Dahlan hafal, di balik epos tragedi perebutan cogan Tengku Husin versus Tengku Abdul Rahman abad 18, ada pohon-pohon berduri kolonialisme tempat Inggris dan Belanda menyamarkan tapak. Menunggu waktu yang tepat untuk saling menyamak. Dahlan mengerti, cogan hanyalah aksesoris keagungan zahiriah semata, karena sebenar-benar cogan telah bermukim di dada marwah Engku Puteri Hamidah walaupun langsung dari tangannya lempeng cogan dijarah penjajah.
Sejarah juga pohon minda.
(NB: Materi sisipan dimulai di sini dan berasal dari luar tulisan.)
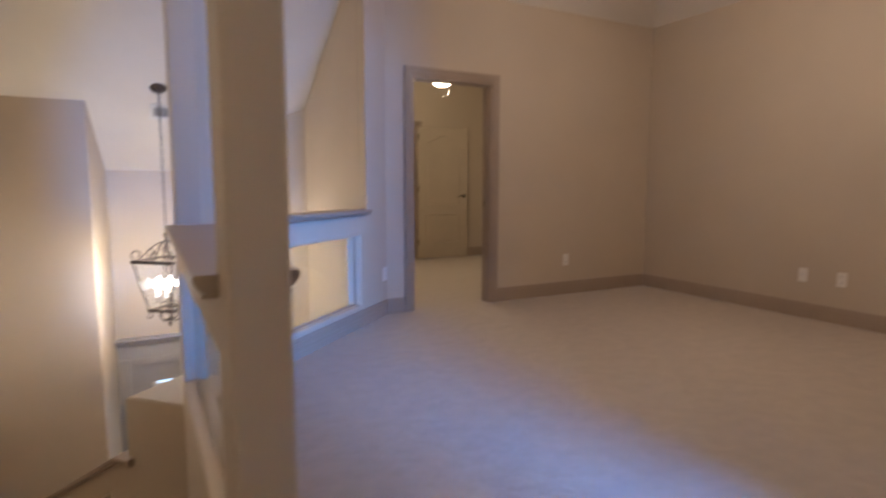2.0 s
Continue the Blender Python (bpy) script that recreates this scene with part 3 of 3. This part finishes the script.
# ---- wall sconces ----
def sconce(place, normal, label, size=1.0, watts=9.0, lamp_z=0.120):
    m = face_pose(place, normal) @ Matrix.Diagonal((size, size, size, 1))
    t = thing("wall_sconce", m, label, "wall lamp", "pierced wall sconces")
    seg, h, r, th = 40, 0.25, 0.105, 0.008
    zs = [0, 0.018, 0.052, 0.058, 0.064, 0.070, 0.076, 0.082, 0.112, 0.118, 0.142, 0.148, 0.174, 0.180, 0.186, 0.192, 0.198, 0.204, 0.242, 0.25]
    spots = [4, 12, 20, 28, 36]
    rows = {3: 1, 4: 2, 5: 2, 6: 1, 13: 1, 14: 2, 15: 2, 16: 1}

    def shell(lo, hi, grow=0.0, pierce=True, k0=0, k1=40):
        bm = bmesh.new()
        memo = {}

        def v(i, k, side):
            key = (i, k, side)
            if key not in memo:
                a = math.pi + math.pi * k / seg
                rr = r + grow - (th if side else 0)
                memo[key] = bm.verts.new((rr * math.cos(a), 0.85 * rr * math.sin(a), zs[i] - h / 2))
            return memo[key]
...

Di balik selindung pohon minda pulalah, Ahmad Dahlan beberapa waktu silam menulis kitab ‘’Sejarah Melayu’’. Benar-benar berselindung, sebab kabar berita peluncuran buku setebal 800-an halaman lebih itu sebelumnya nyaris a-historis. Tak ada angin cerita, tiada hujan kurenah. Wajar kala buku itu diterbitkan dari kerumunan terdengar pertanyaan: kapan seorang walikota punya waktu menulis? Terkadang, berbalut intonasi retoris yang lumayan sarkas, tanya itu menggema sebagai: kok bisa ya? Aih…
Jujur, saya sendiri waktu itu sebenarnya diam-diam mengutip Stan Lee, pengarang hampir semua komik superhero Marvel, dengan sedikit godaan waham wasangka. Ketika kau berhenti belajar, demikian kata Stan Lee, berarti kau berhenti memimpin. Adakah buku ‘’Sejarah Melayu’’, yang disempenakan tanggal peluncurannya bersama gelar doktoral yang juga baru didapatnya, boleh dibaca sebagai pemanasan pentas politik berjubah panggung budaya ala Dahlan?
Berulang-ulang senandika Stan Lee saya desiskan. Tentu dengan gairah selidik seorang jurnalis, yang biasanya sinis dipenuhi tafsir-tafsir seksi nan apatis. Semangatnya, konon, investigasi. Maka jadilah kutipan Stan-yang-bukan-Stan, quotes Lee-yang-entah-Lee: ketika (Ahmad Dahlan belum) berhenti belajar, berarti ia (belum sudi) berhenti memimpin. Begitu kira-kira.    Â
Bulan-bulan pun berlalu. Hingga tiba saatnya, semalam, harus saya akui, saat menyunting berita pencabutan nomor urut kontestan Pilkada Kepri, kemarin, saya bagai dipatuk kikuk: tak ada Ahmad Dahlan di barisan para calon itu. Itu sebabnya, dengan sedikit rasa bersalah, saya benar-benar ingin mengingat seorang Ahmad Dahlan kini sebagai budayawan, sejarawan, selain figur walikota, tokoh adat, pakar komunikasi, pun penggubah lagu. Maafkan aku, Stan Lee. Maafkan saya, Kanda Dahlan.
Ya, penulis sejarah. Penjaga pohon-pohon. Sejarawan yang baik tahu kapan ia berdepan-depan dengan narasi kekuasaan, kapan harus mengambil jarak. Sebab kekuasaan di ranah akal-budi seorang pengkalam sejarah bukanlah materi yang bebas disanjung angan. Bukan pula bahan-bahan yang mudah pupus ditiup angin. Sejawaran laksana seorang pencahari mata air seperti sebuah film Turki ''The Water Diviner'' yang diperankan dengan tulus dan manis oleh Russel Crowe. Pohon bukanlah segala-galanya, tapi mata air selalu ditemukan tatkala seorang pencari oase mengandalkan instingnya pada kehadiran sebatang pohon.
Mata air pencerahan seperti apa yang sesungguhnya ditemukan Ahmad Dahlan, sehingga di bawah pohon sejarah itu ia memutuskan untuk tak meramaikan gelanggang pilkada? Hanya ia yang tahu. Seribu bisik pasti mengusik: Dahlan tak bernyali, Dahlan tak berfulus lagi, Dahlan cari aman, pelbagai-bagai aneka praduga. Tapi cobalah sesekali melihat orang di bawah pohon, dengan memposisikan diri kita di bawah pohon yang lain juga. Niscaya akan segera tampak kebebasan yang bercengkerama dengan sesama kebebasan.